◆ DIRECTION ◆
Leave out the pictures; transcribe all else exactly.

Scene script records
+===+
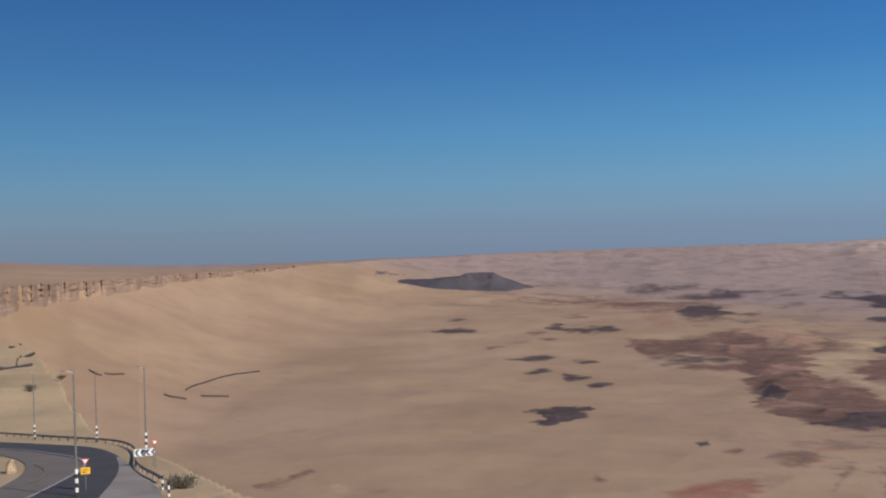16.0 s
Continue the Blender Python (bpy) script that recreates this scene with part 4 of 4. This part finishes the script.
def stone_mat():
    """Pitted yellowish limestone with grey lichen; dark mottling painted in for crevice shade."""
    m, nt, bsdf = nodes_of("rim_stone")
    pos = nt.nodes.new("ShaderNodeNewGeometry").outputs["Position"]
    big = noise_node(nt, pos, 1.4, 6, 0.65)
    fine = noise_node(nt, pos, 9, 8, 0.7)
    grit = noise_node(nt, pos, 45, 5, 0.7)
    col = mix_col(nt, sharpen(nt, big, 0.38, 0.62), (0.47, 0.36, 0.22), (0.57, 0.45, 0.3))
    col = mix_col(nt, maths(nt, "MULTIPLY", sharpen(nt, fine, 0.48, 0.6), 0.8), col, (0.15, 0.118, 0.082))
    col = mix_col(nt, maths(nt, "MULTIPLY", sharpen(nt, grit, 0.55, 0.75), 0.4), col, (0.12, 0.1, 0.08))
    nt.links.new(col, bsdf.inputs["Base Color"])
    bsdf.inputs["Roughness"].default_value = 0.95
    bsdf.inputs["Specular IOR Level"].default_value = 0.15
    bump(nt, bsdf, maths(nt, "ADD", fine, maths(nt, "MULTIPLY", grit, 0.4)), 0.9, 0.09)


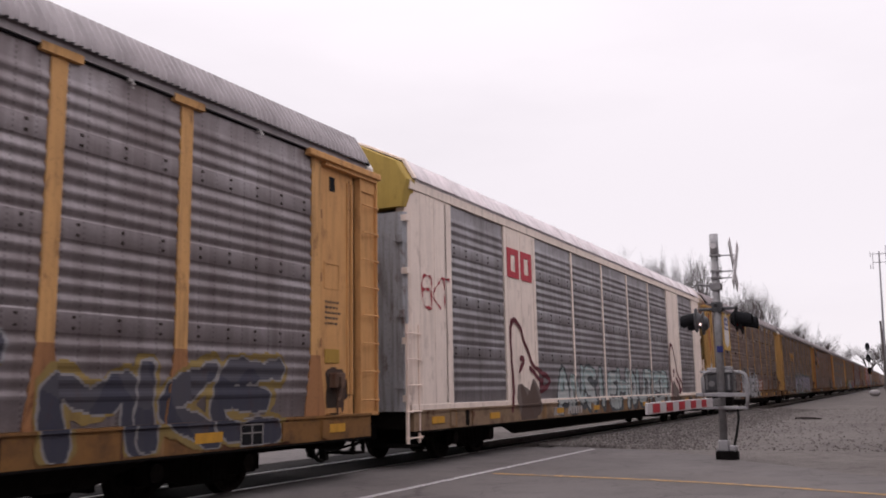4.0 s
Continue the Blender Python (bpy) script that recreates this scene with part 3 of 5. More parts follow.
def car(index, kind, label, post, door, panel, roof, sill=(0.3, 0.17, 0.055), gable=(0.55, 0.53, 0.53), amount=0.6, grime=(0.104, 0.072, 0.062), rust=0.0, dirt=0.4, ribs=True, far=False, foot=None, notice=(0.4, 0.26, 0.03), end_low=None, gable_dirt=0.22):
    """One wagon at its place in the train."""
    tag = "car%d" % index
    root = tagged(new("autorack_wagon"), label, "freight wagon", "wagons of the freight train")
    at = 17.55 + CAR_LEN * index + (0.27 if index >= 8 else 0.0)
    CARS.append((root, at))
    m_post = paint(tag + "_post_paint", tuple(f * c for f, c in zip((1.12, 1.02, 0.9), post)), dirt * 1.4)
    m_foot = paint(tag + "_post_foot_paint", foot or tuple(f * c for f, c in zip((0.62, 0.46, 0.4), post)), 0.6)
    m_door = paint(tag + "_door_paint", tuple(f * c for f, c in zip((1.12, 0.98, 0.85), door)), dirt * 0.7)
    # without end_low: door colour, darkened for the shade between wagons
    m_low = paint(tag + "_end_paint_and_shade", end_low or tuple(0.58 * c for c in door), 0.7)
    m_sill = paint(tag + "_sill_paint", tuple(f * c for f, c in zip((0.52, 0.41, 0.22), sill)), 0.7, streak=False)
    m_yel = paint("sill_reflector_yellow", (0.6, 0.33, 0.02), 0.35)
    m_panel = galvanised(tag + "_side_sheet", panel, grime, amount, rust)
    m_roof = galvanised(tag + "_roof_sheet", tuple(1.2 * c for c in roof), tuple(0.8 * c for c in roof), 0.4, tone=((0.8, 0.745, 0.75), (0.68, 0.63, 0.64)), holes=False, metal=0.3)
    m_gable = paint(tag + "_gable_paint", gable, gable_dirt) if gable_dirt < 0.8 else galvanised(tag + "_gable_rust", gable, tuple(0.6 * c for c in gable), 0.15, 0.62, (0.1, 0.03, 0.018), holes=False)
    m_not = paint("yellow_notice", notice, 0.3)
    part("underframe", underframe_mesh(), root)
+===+
◆ THE RESPONSE ◆
16.0 s
Continue the Blender Python (bpy) script that recreates this scene with part 4 of 4. This part finishes the script.
def stone_mat():
    """Pitted yellowish limestone with grey lichen; dark mottling painted in for crevice shade."""
    m, nt, bsdf = nodes_of("rim_stone")
    pos = nt.nodes.new("ShaderNodeNewGeometry").outputs["Position"]
    big = noise_node(nt, pos, 1.4, 6, 0.65)
    fine = noise_node(nt, pos, 9, 8, 0.7)
    grit = noise_node(nt, pos, 45, 5, 0.7)
    col = mix_col(nt, sharpen(nt, big, 0.38, 0.62), (0.47, 0.36, 0.22), (0.57, 0.45, 0.3))
    col = mix_col(nt, maths(nt, "MULTIPLY", sharpen(nt, fine, 0.48, 0.6), 0.8), col, (0.15, 0.118, 0.082))
    col = mix_col(nt, maths(nt, "MULTIPLY", sharpen(nt, grit, 0.55, 0.75), 0.4), col, (0.12, 0.1, 0.08))
    nt.links.new(col, bsdf.inputs["Base Color"])
    bsdf.inputs["Roughness"].default_value = 0.95
    bsdf.inputs["Specular IOR Level"].default_value = 0.15
    bump(nt, bsdf, maths(nt, "ADD", fine, maths(nt, "MULTIPLY", grit, 0.4)), 0.9, 0.09)


4.0 s
Continue the Blender Python (bpy) script that recreates this scene with part 3 of 5. More parts follow.
def car(index, kind, label, post, door, panel, roof, sill=(0.3, 0.17, 0.055), gable=(0.55, 0.53, 0.53), amount=0.6, grime=(0.104, 0.072, 0.062), rust=0.0, dirt=0.4, ribs=True, far=False, foot=None, notice=(0.4, 0.26, 0.03), end_low=None, gable_dirt=0.22):
    """One wagon at its place in the train."""
    tag = "car%d" % index
    root = tagged(new("autorack_wagon"), label, "freight wagon", "wagons of the freight train")
    at = 17.55 + CAR_LEN * index + (0.27 if index >= 8 else 0.0)
    CARS.append((root, at))
    m_post = paint(tag + "_post_paint", tuple(f * c for f, c in zip((1.12, 1.02, 0.9), post)), dirt * 1.4)
    m_foot = paint(tag + "_post_foot_paint", foot or tuple(f * c for f, c in zip((0.62, 0.46, 0.4), post)), 0.6)
    m_door = paint(tag + "_door_paint", tuple(f * c for f, c in zip((1.12, 0.98, 0.85), door)), dirt * 0.7)
    # without end_low: door colour, darkened for the shade between wagons
    m_low = paint(tag + "_end_paint_and_shade", end_low or tuple(0.58 * c for c in door), 0.7)
    m_sill = paint(tag + "_sill_paint", tuple(f * c for f, c in zip((0.52, 0.41, 0.22), sill)), 0.7, streak=False)
    m_yel = paint("sill_reflector_yellow", (0.6, 0.33, 0.02), 0.35)
    m_panel = galvanised(tag + "_side_sheet", panel, grime, amount, rust)
    m_roof = galvanised(tag + "_roof_sheet", tuple(1.2 * c for c in roof), tuple(0.8 * c for c in roof), 0.4, tone=((0.8, 0.745, 0.75), (0.68, 0.63, 0.64)), holes=False, metal=0.3)
    m_gable = paint(tag + "_gable_paint", gable, gable_dirt) if gable_dirt < 0.8 else galvanised(tag + "_gable_rust", gable, tuple(0.6 * c for c in gable), 0.15, 0.62, (0.1, 0.03, 0.018), holes=False)
    m_not = paint("yellow_notice", notice, 0.3)
    part("underframe", underframe_mesh(), root)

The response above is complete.